Set the listing down again in full, word for word, with the pictures left out.

··· Extracted information

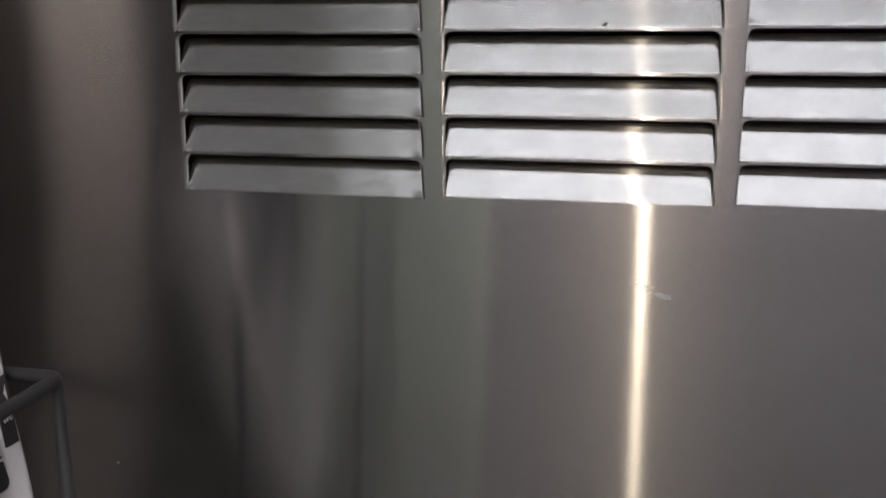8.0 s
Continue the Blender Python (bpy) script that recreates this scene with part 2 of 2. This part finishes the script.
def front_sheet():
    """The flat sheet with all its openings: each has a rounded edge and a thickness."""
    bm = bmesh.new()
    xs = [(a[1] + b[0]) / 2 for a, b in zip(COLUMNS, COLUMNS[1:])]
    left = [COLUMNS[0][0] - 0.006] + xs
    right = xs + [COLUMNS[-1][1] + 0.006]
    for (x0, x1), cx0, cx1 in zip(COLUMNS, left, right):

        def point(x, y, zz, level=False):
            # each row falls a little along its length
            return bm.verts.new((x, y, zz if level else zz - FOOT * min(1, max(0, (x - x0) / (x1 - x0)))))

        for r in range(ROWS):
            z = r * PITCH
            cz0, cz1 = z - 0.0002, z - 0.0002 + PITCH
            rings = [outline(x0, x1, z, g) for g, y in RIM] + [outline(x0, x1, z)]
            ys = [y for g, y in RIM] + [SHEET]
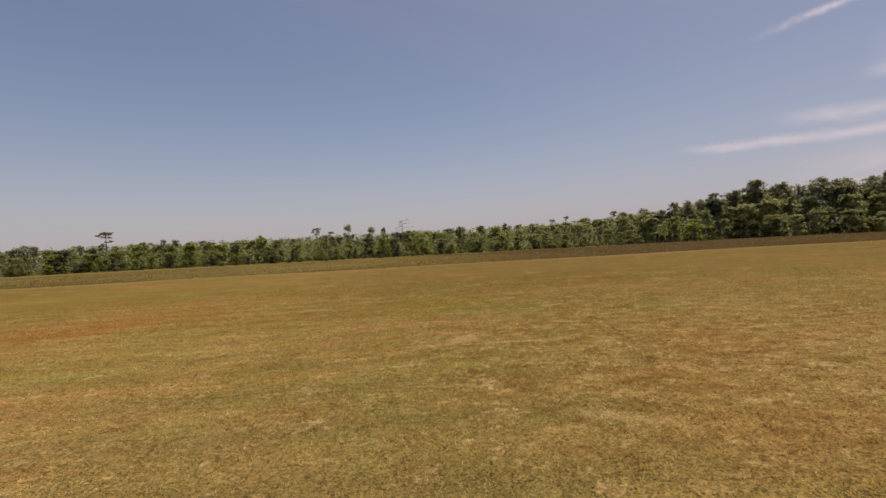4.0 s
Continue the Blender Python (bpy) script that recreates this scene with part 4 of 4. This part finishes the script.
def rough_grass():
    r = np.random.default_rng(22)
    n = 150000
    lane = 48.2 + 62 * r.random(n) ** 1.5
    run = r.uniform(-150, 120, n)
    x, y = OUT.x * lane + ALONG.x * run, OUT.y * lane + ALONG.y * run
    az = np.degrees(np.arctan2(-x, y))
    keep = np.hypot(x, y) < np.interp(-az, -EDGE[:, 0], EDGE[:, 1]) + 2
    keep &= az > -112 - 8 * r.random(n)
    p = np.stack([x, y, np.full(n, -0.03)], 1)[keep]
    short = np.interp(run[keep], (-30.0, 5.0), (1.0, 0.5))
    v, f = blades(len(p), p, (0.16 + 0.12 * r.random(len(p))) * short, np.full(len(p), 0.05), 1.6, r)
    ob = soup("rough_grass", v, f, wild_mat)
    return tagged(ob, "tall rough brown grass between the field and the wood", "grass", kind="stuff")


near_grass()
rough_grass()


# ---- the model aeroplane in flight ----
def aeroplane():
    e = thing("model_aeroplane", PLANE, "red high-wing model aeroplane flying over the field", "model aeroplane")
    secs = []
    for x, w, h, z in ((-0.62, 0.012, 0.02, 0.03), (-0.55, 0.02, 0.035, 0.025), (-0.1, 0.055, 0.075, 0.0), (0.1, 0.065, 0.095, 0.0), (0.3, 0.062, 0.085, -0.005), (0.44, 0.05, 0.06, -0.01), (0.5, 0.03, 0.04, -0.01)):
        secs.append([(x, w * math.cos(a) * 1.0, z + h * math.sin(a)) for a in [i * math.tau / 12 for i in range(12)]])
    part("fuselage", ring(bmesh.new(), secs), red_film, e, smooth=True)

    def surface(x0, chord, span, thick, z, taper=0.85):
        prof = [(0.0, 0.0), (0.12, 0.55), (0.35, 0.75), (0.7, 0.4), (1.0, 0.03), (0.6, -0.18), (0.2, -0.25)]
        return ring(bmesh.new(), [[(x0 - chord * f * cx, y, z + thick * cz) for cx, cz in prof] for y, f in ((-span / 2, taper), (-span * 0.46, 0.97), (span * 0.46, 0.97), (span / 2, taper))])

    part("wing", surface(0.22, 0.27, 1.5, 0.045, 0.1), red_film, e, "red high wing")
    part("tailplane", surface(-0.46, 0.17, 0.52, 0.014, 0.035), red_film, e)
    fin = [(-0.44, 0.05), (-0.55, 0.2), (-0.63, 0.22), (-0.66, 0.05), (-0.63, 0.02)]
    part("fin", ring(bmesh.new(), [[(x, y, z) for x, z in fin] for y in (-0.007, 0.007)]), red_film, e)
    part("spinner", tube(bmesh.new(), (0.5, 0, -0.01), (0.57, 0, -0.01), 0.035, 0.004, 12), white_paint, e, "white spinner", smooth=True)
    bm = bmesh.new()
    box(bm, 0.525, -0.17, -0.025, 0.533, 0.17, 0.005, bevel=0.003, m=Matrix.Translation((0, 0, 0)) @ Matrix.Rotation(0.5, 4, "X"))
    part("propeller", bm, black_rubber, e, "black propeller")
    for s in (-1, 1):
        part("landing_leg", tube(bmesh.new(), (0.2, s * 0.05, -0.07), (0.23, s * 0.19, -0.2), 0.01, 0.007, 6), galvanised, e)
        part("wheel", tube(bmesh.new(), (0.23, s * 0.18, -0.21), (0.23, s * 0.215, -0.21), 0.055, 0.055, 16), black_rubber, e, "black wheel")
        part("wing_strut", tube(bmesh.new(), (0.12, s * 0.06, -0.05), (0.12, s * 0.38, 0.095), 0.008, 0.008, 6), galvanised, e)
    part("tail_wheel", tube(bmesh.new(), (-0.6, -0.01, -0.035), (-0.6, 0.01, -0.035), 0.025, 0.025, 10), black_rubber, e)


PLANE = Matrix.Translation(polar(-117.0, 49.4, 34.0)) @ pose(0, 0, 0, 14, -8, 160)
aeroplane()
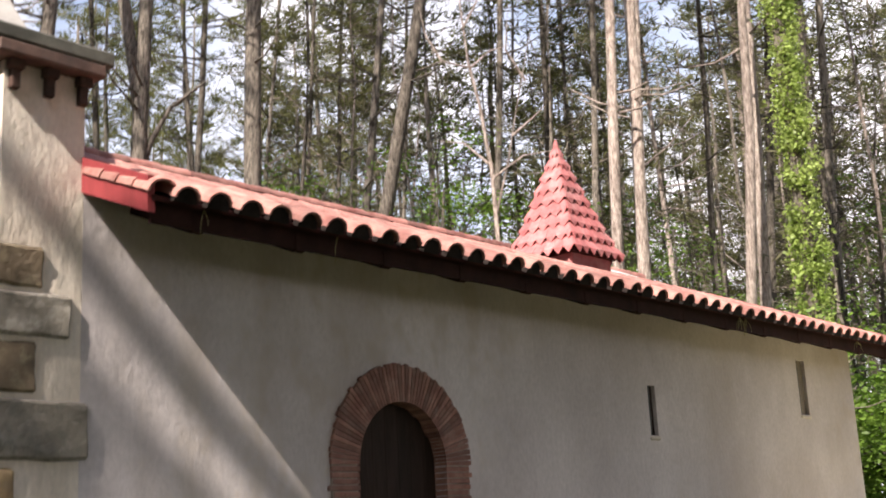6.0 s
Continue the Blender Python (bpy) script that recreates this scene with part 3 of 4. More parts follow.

······

**Written answer:**
8.0 s
Continue the Blender Python (bpy) script that recreates this scene with part 2 of 2. This part finishes the script.
def front_sheet():
    """The flat sheet with all its openings: each has a rounded edge and a thickness."""
    bm = bmesh.new()
    xs = [(a[1] + b[0]) / 2 for a, b in zip(COLUMNS, COLUMNS[1:])]
    left = [COLUMNS[0][0] - 0.006] + xs
    right = xs + [COLUMNS[-1][1] + 0.006]
    for (x0, x1), cx0, cx1 in zip(COLUMNS, left, right):

        def point(x, y, zz, level=False):
            # each row falls a little along its length
            return bm.verts.new((x, y, zz if level else zz - FOOT * min(1, max(0, (x - x0) / (x1 - x0)))))

        for r in range(ROWS):
            z = r * PITCH
            cz0, cz1 = z - 0.0002, z - 0.0002 + PITCH
            rings = [outline(x0, x1, z, g) for g, y in RIM] + [outline(x0, x1, z)]
            ys = [y for g, y in RIM] + [SHEET]
4.0 s
Continue the Blender Python (bpy) script that recreates this scene with part 4 of 4. This part finishes the script.
def rough_grass():
    r = np.random.default_rng(22)
    n = 150000
    lane = 48.2 + 62 * r.random(n) ** 1.5
    run = r.uniform(-150, 120, n)
    x, y = OUT.x * lane + ALONG.x * run, OUT.y * lane + ALONG.y * run
    az = np.degrees(np.arctan2(-x, y))
    keep = np.hypot(x, y) < np.interp(-az, -EDGE[:, 0], EDGE[:, 1]) + 2
    keep &= az > -112 - 8 * r.random(n)
    p = np.stack([x, y, np.full(n, -0.03)], 1)[keep]
    short = np.interp(run[keep], (-30.0, 5.0), (1.0, 0.5))
    v, f = blades(len(p), p, (0.16 + 0.12 * r.random(len(p))) * short, np.full(len(p), 0.05), 1.6, r)
    ob = soup("rough_grass", v, f, wild_mat)
    return tagged(ob, "tall rough brown grass between the field and the wood", "grass", kind="stuff")


near_grass()
rough_grass()


# ---- the model aeroplane in flight ----
def aeroplane():
    e = thing("model_aeroplane", PLANE, "red high-wing model aeroplane flying over the field", "model aeroplane")
    secs = []
    for x, w, h, z in ((-0.62, 0.012, 0.02, 0.03), (-0.55, 0.02, 0.035, 0.025), (-0.1, 0.055, 0.075, 0.0), (0.1, 0.065, 0.095, 0.0), (0.3, 0.062, 0.085, -0.005), (0.44, 0.05, 0.06, -0.01), (0.5, 0.03, 0.04, -0.01)):
        secs.append([(x, w * math.cos(a) * 1.0, z + h * math.sin(a)) for a in [i * math.tau / 12 for i in range(12)]])
    part("fuselage", ring(bmesh.new(), secs), red_film, e, smooth=True)

    def surface(x0, chord, span, thick, z, taper=0.85):
        prof = [(0.0, 0.0), (0.12, 0.55), (0.35, 0.75), (0.7, 0.4), (1.0, 0.03), (0.6, -0.18), (0.2, -0.25)]
        return ring(bmesh.new(), [[(x0 - chord * f * cx, y, z + thick * cz) for cx, cz in prof] for y, f in ((-span / 2, taper), (-span * 0.46, 0.97), (span * 0.46, 0.97), (span / 2, taper))])

    part("wing", surface(0.22, 0.27, 1.5, 0.045, 0.1), red_film, e, "red high wing")
    part("tailplane", surface(-0.46, 0.17, 0.52, 0.014, 0.035), red_film, e)
    fin = [(-0.44, 0.05), (-0.55, 0.2), (-0.63, 0.22), (-0.66, 0.05), (-0.63, 0.02)]
    part("fin", ring(bmesh.new(), [[(x, y, z) for x, z in fin] for y in (-0.007, 0.007)]), red_film, e)
    part("spinner", tube(bmesh.new(), (0.5, 0, -0.01), (0.57, 0, -0.01), 0.035, 0.004, 12), white_paint, e, "white spinner", smooth=True)
    bm = bmesh.new()
    box(bm, 0.525, -0.17, -0.025, 0.533, 0.17, 0.005, bevel=0.003, m=Matrix.Translation((0, 0, 0)) @ Matrix.Rotation(0.5, 4, "X"))
    part("propeller", bm, black_rubber, e, "black propeller")
    for s in (-1, 1):
        part("landing_leg", tube(bmesh.new(), (0.2, s * 0.05, -0.07), (0.23, s * 0.19, -0.2), 0.01, 0.007, 6), galvanised, e)
        part("wheel", tube(bmesh.new(), (0.23, s * 0.18, -0.21), (0.23, s * 0.215, -0.21), 0.055, 0.055, 16), black_rubber, e, "black wheel")
        part("wing_strut", tube(bmesh.new(), (0.12, s * 0.06, -0.05), (0.12, s * 0.38, 0.095), 0.008, 0.008, 6), galvanised, e)
    part("tail_wheel", tube(bmesh.new(), (-0.6, -0.01, -0.035), (-0.6, 0.01, -0.035), 0.025, 0.025, 10), black_rubber, e)


PLANE = Matrix.Translation(polar(-117.0, 49.4, 34.0)) @ pose(0, 0, 0, 14, -8, 160)
aeroplane()
6.0 s
Continue the Blender Python (bpy) script that recreates this scene with part 3 of 4. More parts follow.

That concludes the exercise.